Collecting and commenting on papers electronically is a huge improvement over the old method, but a it also means I spend a huge amount of time every semester glued to a screen, answering emails, posting homework assignments, and commenting on draft after draft after draft while the whole wide world transpires outside, where I’m not. I miss those days at Keene State where the topic of my first-year writing seminar gave me an excuse to step outside and journal with my students. In retrospect, I wonder whether keeping a nature journal was the most helpful lesson I taught those students: a simple technique for Being Here, Now.
So much of college isn’t about Being Here, Now: it’s about biding your time until you get he piece of paper everyone has promised will lead to the Good Job everyone says you need to Be Happy someday, eventually.

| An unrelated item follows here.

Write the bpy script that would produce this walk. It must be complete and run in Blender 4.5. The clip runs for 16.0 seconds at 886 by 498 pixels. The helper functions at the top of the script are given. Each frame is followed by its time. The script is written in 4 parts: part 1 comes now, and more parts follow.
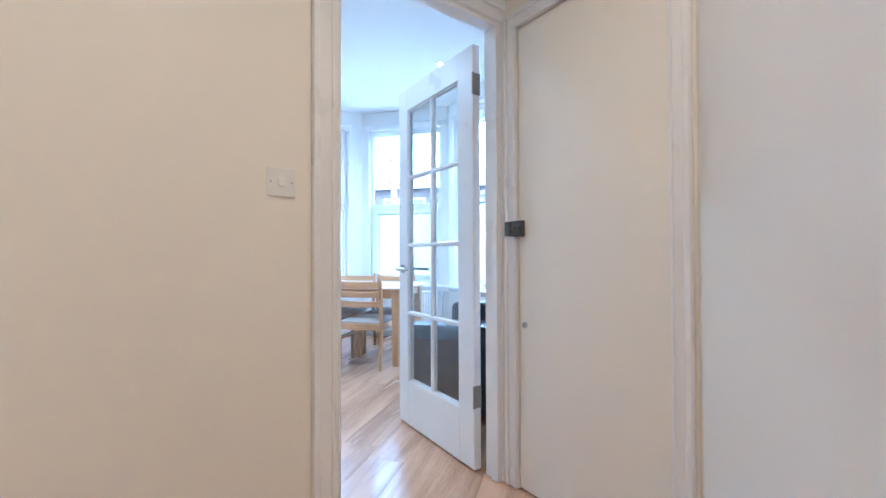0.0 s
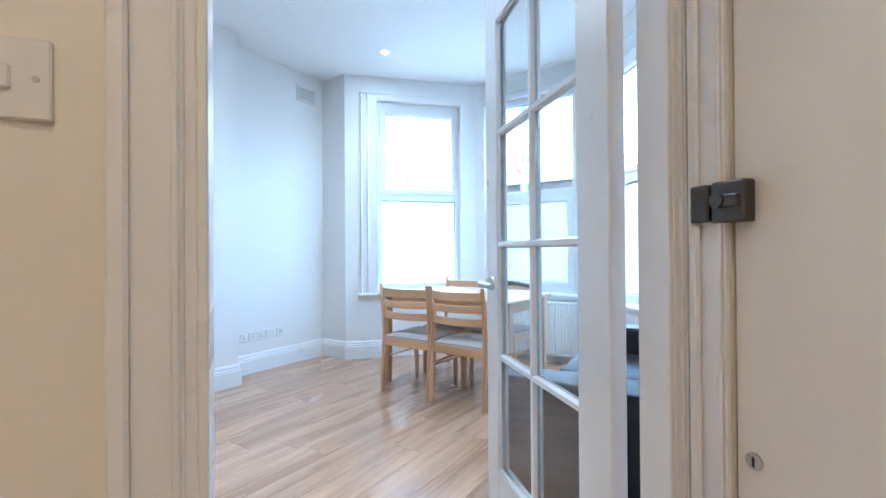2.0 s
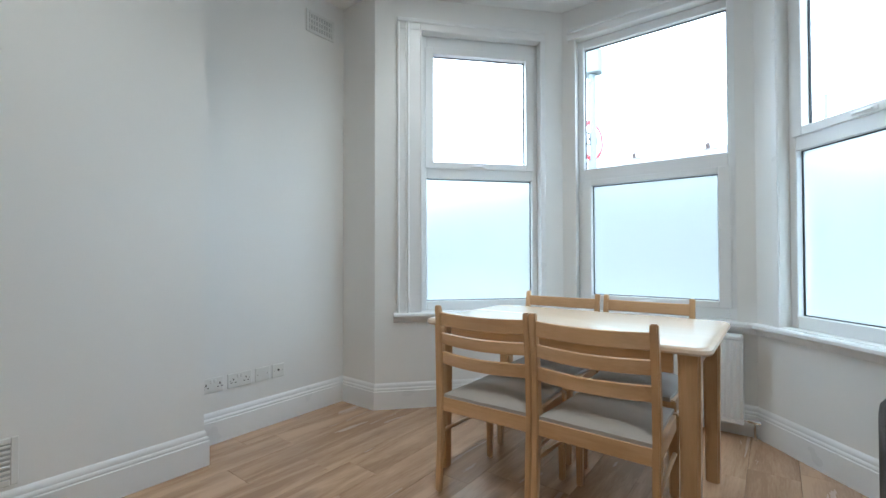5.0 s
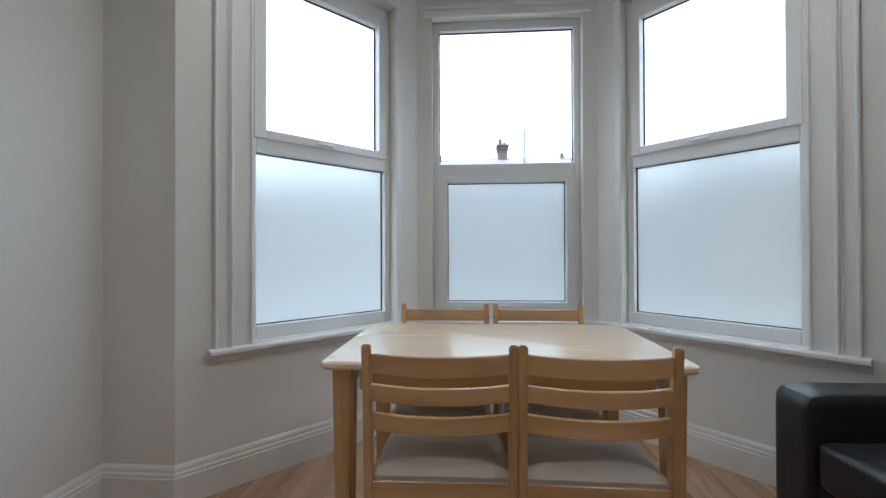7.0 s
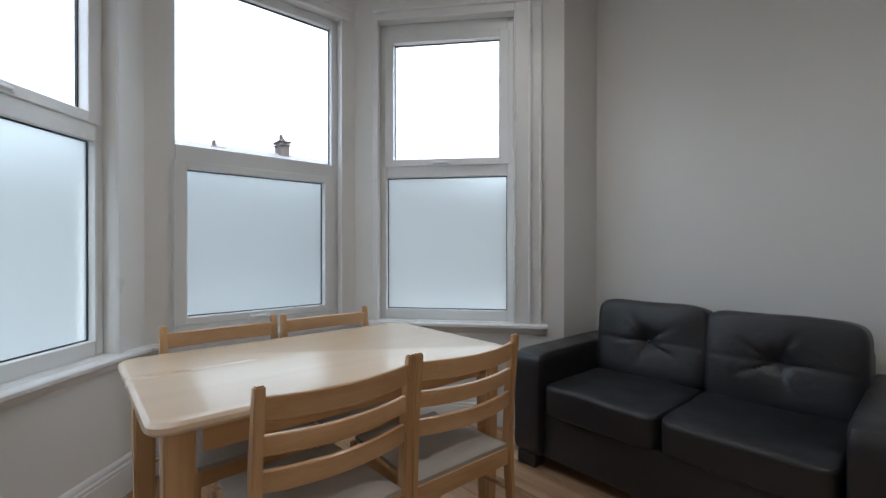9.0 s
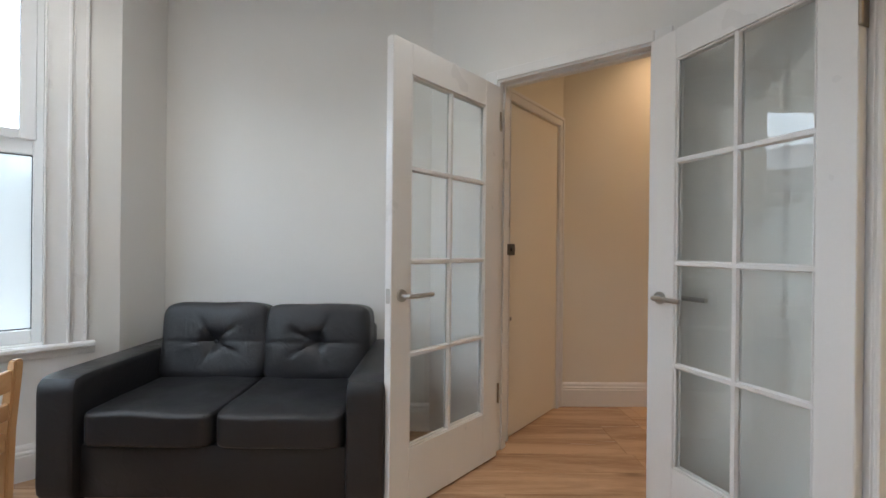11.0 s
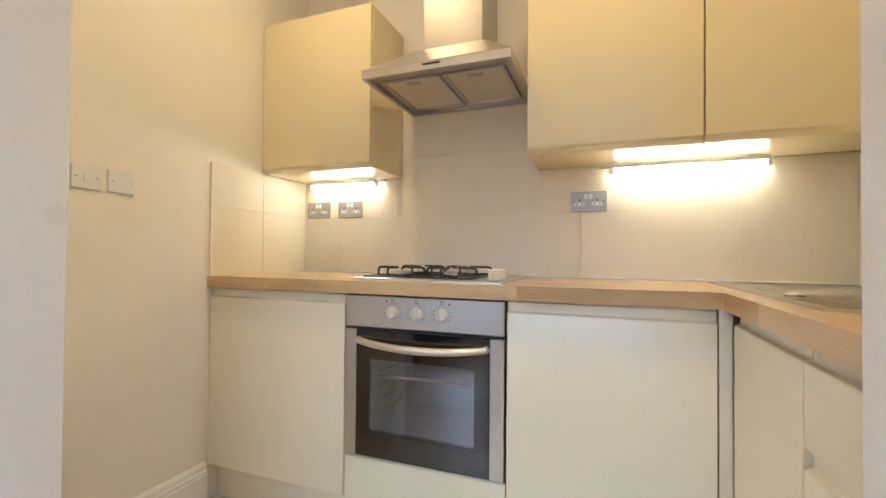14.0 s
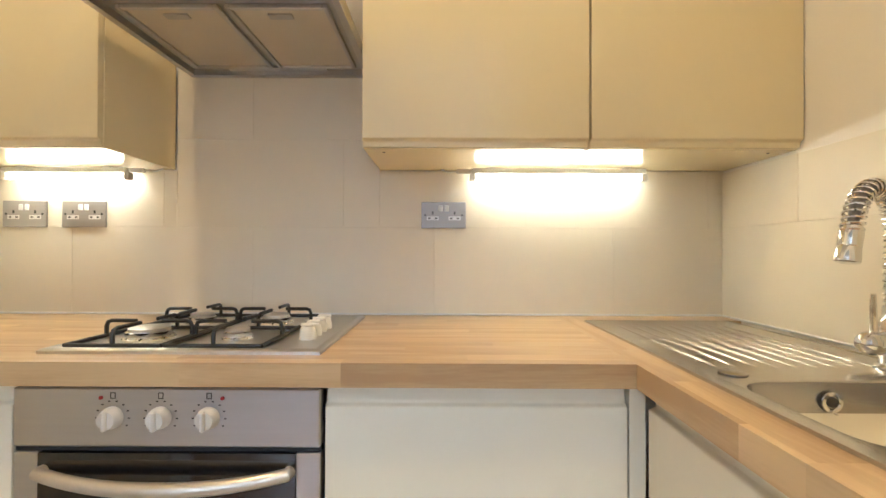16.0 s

College, in the interim, is too often a series of hoops you jump through on your way from A to B, during which time you’ll write too many papers assigned by part-time faculty who have to teach too many classes to keep themselves fed.
Where do moments of presence happen in today’s college classrooms? I’m not sure I know. Sometimes I’ve started class with five minutes of writing–the old fashioned kind, done with pen on paper–and that has felt grounding, the pen serving as an anchor to the here and now. But I’m not doing this in my classes this year, and maybe that’s a mistake. Maybe I’ve missed a prime opportunity to show my first-year students how the practice of the present moment can be as enthralling as any technological gadget.
Today’s photos come from a trip to the Franklin Park Zoo J and I took the weekend before last, and the title of today’s post is an allusion to Brother Lawrence’s spiritual classic, The Practice of the Presence of God.